The unthinking bigot

By | 2013/05/23


Read through enough of my blog and you’ll likely see some contradictory posts. While sometimes I cringe at what I’ve written in the past, I tend not to delete it, even when I disagree with it, because it actively demonstrates that I’ve changed, and grown.

I have somewhat of a mental blank when it comes to math – I count on my fingers when I don’t have a calculator and use a calculator when I’ve got it. It’s more efficient that way; doing so lets me get on with things that I am good at. That’s not just now – it was at University, too. While most of my fellow computer science students were taking advanced maths, physics, engineering and chemistry electives, almost every one of my electives was taken up with philosophy.

I love computer science, and loved almost every computer science course I took at University, but I’ll maintain until I die that philosophy was a far more important subject for me to study. Without a doubt, it taught me the most important lesson I’ve ever learnt.

Philosophy taught me to think.

People often joke about philosophy courses and students, but the single biggest lesson they teach you is to not take anything for granted. Just because something has always been done a particular way, it doesn’t preclude you asking “why don’t we do it differently?” Just because you were raised thinking something doesn’t mean you have to keep thinking it. Just because you passionately believe in something now doesn’t mean you have to passionately believe in it tomorrow.

Bigotry, to me, is a perfect example of someone who is unable to think. That’s not to say a bigot is dumb (though there are certainly dumb bigots), but someone who is bigoted on a particular front demonstrates an inherent refusal to think – to self-reflect, self-moderate, and self-improve.

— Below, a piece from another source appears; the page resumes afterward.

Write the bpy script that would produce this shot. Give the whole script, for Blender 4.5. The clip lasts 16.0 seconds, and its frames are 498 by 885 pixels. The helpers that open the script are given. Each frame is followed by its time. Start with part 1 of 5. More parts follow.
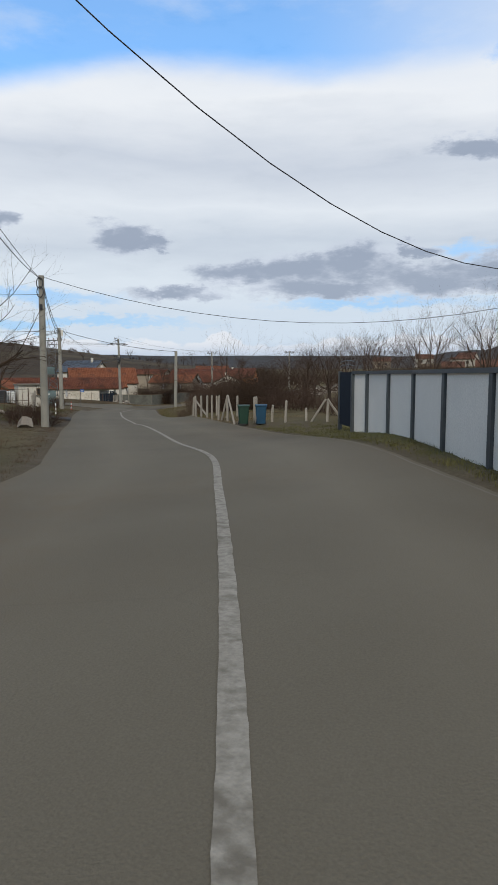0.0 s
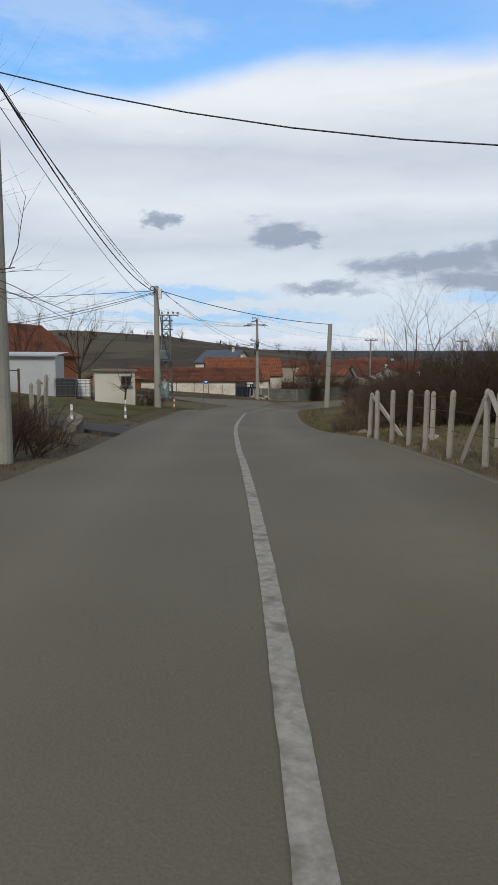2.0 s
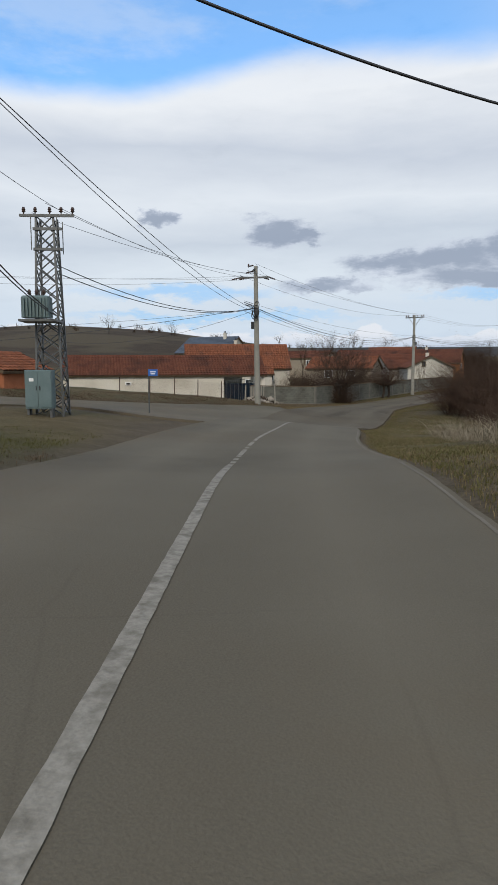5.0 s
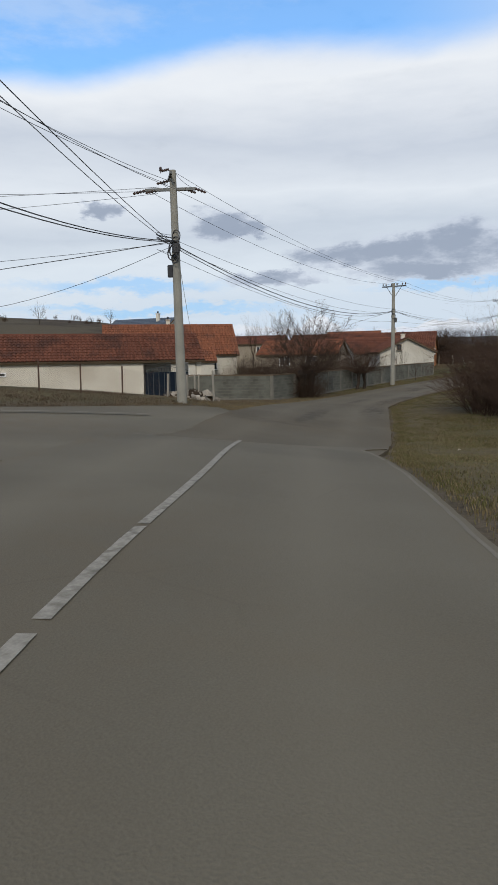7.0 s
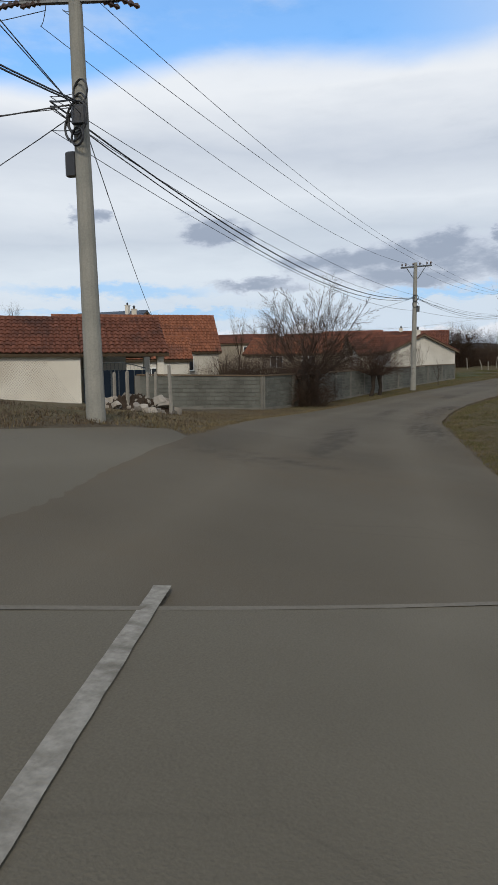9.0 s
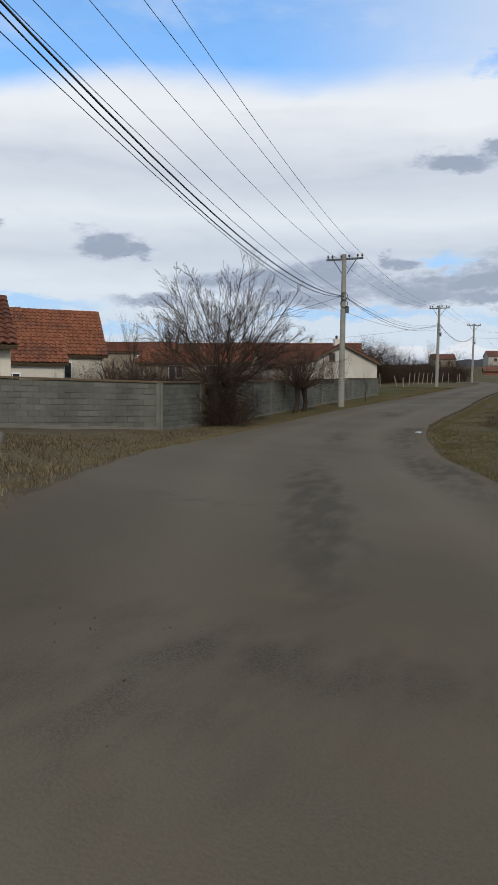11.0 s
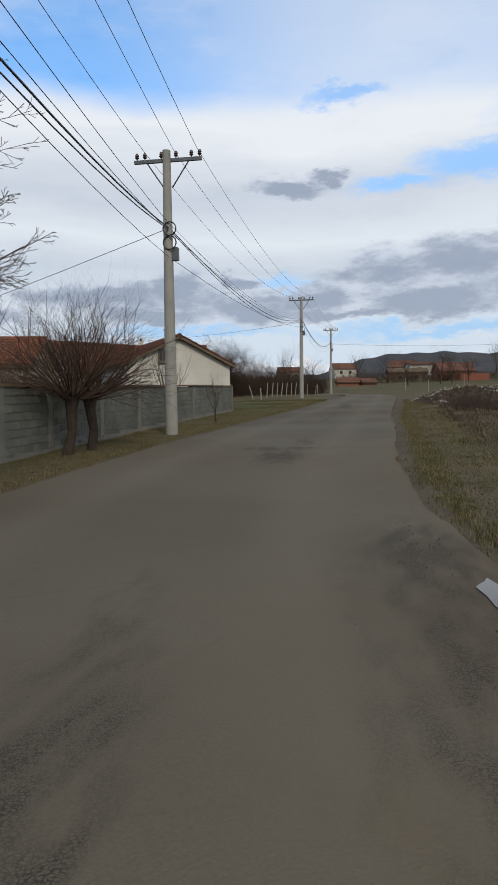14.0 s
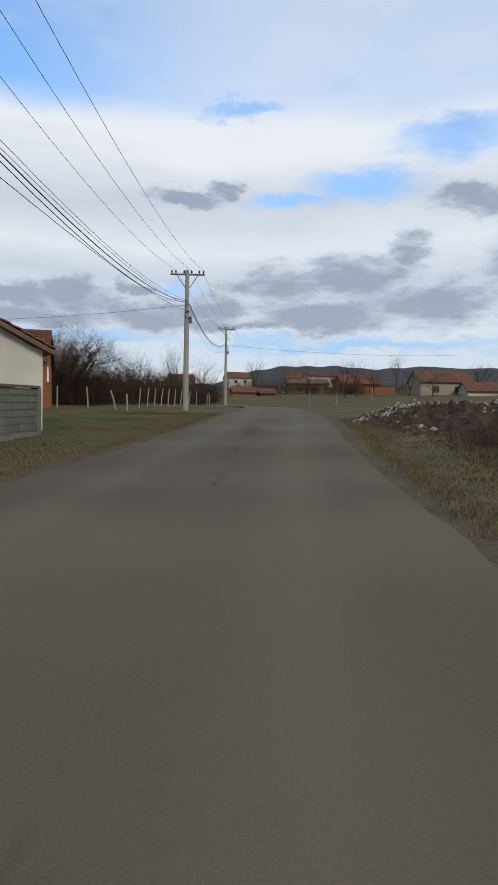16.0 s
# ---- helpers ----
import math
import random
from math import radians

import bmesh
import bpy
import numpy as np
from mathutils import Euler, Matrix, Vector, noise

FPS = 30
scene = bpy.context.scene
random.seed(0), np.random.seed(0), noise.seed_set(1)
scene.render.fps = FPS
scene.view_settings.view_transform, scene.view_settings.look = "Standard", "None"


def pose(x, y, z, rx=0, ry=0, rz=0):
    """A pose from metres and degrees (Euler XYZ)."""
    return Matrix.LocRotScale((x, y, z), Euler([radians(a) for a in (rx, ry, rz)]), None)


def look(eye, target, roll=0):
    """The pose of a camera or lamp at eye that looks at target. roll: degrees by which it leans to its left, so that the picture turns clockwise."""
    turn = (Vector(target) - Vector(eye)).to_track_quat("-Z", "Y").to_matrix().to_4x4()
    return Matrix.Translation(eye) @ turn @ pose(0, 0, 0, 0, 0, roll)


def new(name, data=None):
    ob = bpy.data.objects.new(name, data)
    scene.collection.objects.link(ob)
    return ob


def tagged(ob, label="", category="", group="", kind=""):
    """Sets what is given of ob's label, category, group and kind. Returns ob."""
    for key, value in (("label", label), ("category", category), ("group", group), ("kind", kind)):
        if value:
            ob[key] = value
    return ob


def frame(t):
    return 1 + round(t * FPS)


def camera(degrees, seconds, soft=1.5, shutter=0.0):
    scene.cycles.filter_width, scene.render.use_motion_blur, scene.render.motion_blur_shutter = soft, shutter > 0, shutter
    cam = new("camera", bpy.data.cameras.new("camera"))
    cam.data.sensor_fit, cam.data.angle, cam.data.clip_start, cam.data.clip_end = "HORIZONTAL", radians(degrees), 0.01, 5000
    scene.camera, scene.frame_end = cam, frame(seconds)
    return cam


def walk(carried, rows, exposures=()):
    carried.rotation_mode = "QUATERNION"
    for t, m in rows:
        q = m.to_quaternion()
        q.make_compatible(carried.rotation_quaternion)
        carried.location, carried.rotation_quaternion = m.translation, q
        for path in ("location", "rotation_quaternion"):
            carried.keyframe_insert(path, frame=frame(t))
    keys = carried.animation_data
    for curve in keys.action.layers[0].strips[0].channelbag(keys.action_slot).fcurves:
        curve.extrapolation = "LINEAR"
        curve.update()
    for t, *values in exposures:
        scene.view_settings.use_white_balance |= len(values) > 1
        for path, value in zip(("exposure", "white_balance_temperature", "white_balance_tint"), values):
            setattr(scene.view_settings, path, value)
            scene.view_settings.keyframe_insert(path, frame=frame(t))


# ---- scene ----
cam = camera(42.0, 16.0, 1.15)
# seconds, eye, then yaw, pitch and roll in degrees
PATH = [
    (0.0, 0.012, 0.002, 2.020, 26.83, -5.95, -0.13),
    (0.5, -2.412, 4.397, 1.819, 30.68, -5.65, 0.46),
    (1.0, -5.115, 8.568, 1.678, 34.34, -5.69, 0.44),
    (1.5, -7.966, 12.563, 1.539, 37.40, -5.97, 0.69),
    (2.0, -11.017, 16.502, 1.361, 39.86, -6.39, 0.37),
    (2.5, -14.306, 20.515, 1.173, 41.27, -6.40, -0.03),
    (3.0, -17.661, 24.394, 0.925, 41.90, -5.98, -0.90),
    (3.5, -20.972, 28.228, 0.807, 41.82, -6.02, -0.55),
    (3.7, -22.298, 29.801, 0.752, 41.73, -5.85, -0.81),
    (5.8, -34.465, 45.685, 0.150, 37.97, -7.17, 0.62),
    (6.0, -35.529, 47.116, 0.062, 37.42, -7.16, 0.59),
    (6.5, -37.991, 50.681, -0.170, 36.35, -7.14, -0.07),
    (7.0, -40.230, 53.964, -0.351, 35.42, -7.16, -0.87),
    (7.5, -42.245, 57.055, -0.533, 34.75, -7.08, -0.92),
    (8.0, -44.028, 59.858, -0.675, 34.38, -6.65, -0.58),
    (8.2, -44.648, 60.829, -0.713, 34.48, -6.69, -0.59),
    (10.3, -51.267, 69.672, -1.252, 31.42, -6.02, 0.40),
    (10.5, -51.672, 70.407, -1.294, 29.51, -5.93, 0.61),
    (11.0, -52.543, 72.431, -1.376, 25.13, -5.20, 0.58),
    (11.5, -53.391, 74.648, -1.421, 21.64, -4.78, 0.81),
    (12.0, -54.206, 77.015, -1.472, 19.27, -4.81, 1.46),
    (12.5, -55.044, 79.855, -1.502, 17.54, -5.00, 1.14),
    (13.0, -55.888, 83.021, -1.515, 15.79, -4.30, 0.77),
    (13.5, -56.703, 86.709, -1.531, 14.10, -4.12, -0.97),
    (14.0, -57.569, 90.770, -1.647, 11.88, -3.71, -0.68),
    (14.5, -58.149, 94.607, -1.605, 9.40, -3.35, -0.41),
    (15.0, -58.549, 98.505, -1.474, 6.87, -3.04, 0.59),
    (15.5, -58.893, 102.882, -1.441, 4.47, -3.16, 0.71),
    (16.0, -59.051, 107.760, -1.379, 2.40, -2.89, 1.10),
]
walk(cam, [(t, look((x, y, z), (x - math.sin(radians(a)) * math.cos(radians(b)), y + math.cos(radians(a)) * math.cos(radians(b)), z + math.sin(radians(b))), c)) for t, x, y, z, a, b, c in PATH])

# END WALK

# ---- light ----
world = bpy.data.worlds.new("overcast_sky")
scene.world = world
world.use_nodes = True
wn, wl = world.node_tree.nodes, world.node_tree.links
wn.clear()


def wmath(op, a, b=None, c=None, clamp=False):
    n = wn.new("ShaderNodeMath")
    n.operation, n.use_clamp = op, clamp
    for i, v in enumerate((a, b, c)):
        if v is None:
            continue
        if isinstance(v, (int, float)):
            n.inputs[i].default_value = v
        else:
            wl.new(v, n.inputs[i])
    return n.outputs[0]


def wmix(fac, a, b):
    n = wn.new("ShaderNodeMix")
    n.data_type = "RGBA"
    for sock, v in ((n.inputs[0], fac), (n.inputs[6], a), (n.inputs[7], b)):
        if isinstance(v, (int, float)):
            sock.default_value = v
        elif isinstance(v, tuple):
            sock.default_value = (*v, 1)
        else:
            wl.new(v, sock)
    return n.outputs[2]


def wstep(v, lo, hi):
    n = wn.new("ShaderNodeMapRange")
    n.interpolation_type = "SMOOTHSTEP"
    wl.new(v, n.inputs[0])
    n.inputs[1].default_value, n.inputs[2].default_value = lo, hi
    return n.outputs[0]


def wnoise(vec, scale, detail=6.0, rough=0.55, stretch=(1, 1, 1), shift=(0, 0, 0)):
    m = wn.new("ShaderNodeMapping")
    m.inputs["Scale"].default_value = stretch
    m.inputs["Location"].default_value = shift
    wl.new(vec, m.inputs["Vector"])
    n = wn.new("ShaderNodeTexNoise")
    n.inputs["Scale"].default_value, n.inputs["Detail"].default_value, n.inputs["Roughness"].default_value = scale, detail, rough
    wl.new(m.outputs[0], n.inputs["Vector"])
    return n.outputs[0]


SUN_ELEVATION, SUN_AZIMUTH = radians(38), radians(150)
sky = wn.new("ShaderNodeTexSky")
sky.sky_type, sky.sun_disc = "NISHITA", False
sky.sun_elevation, sky.sun_rotation = SUN_ELEVATION, SUN_AZIMUTH
coord = wn.new("ShaderNodeTexCoord")
sep = wn.new("ShaderNodeSeparateXYZ")
wl.new(coord.outputs["Generated"], sep.inputs[0])
height = wmath("MAXIMUM", sep.outputs[2], 0.0)


def layered(k):
    """The view direction with its height stretched, so that cloud lies in level banks."""
    v = wn.new("ShaderNodeCombineXYZ")
    wl.new(sep.outputs[0], v.inputs[0])
    wl.new(sep.outputs[1], v.inputs[1])
    wl.new(wmath("MULTIPLY", sep.outputs[2], k), v.inputs[2])
    return v.outputs[0]


# azimuth (from +y, to the left) and elevation of the direction, in degrees
azimuth = wmath("MULTIPLY", wmath("ARCTAN2", wmath("MULTIPLY", sep.outputs[0], -1.0), sep.outputs[1]), 57.2958)
elevation = wmath("MULTIPLY", wmath("ARCSINE", sep.outputs[2]), 57.2958)


def swirl(vec, scale, detail, rough, shift, reach):
    """A noise centred on nought, in degrees."""
    return wmath("MULTIPLY", wmath("SUBTRACT", wnoise(vec, scale, detail, rough, (1, 1, 1), shift), 0.5), reach)


def joined(x, y):
    v = wn.new("ShaderNodeCombineXYZ")
    wl.new(x, v.inputs[0])
    wl.new(y, v.inputs[1])
    return v.outputs[0]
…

Within their bigotry, their actions are often contemptible, but the odd thing is, they’re also quite pitiable. A person who is unwilling to think, to improve – it seems a terribly unfortunate thing.

Religion coined the term, love the sinner, hate the sin; it’s vindictive and nasty judgemental hypocrisy in its inception, and cruel in its practice. Yet somewhere, there’s room for a more relaxed, deplore the bigotry, feel sorry for the bigot. After all, people who are unwilling to think, and grow, deserve our pity.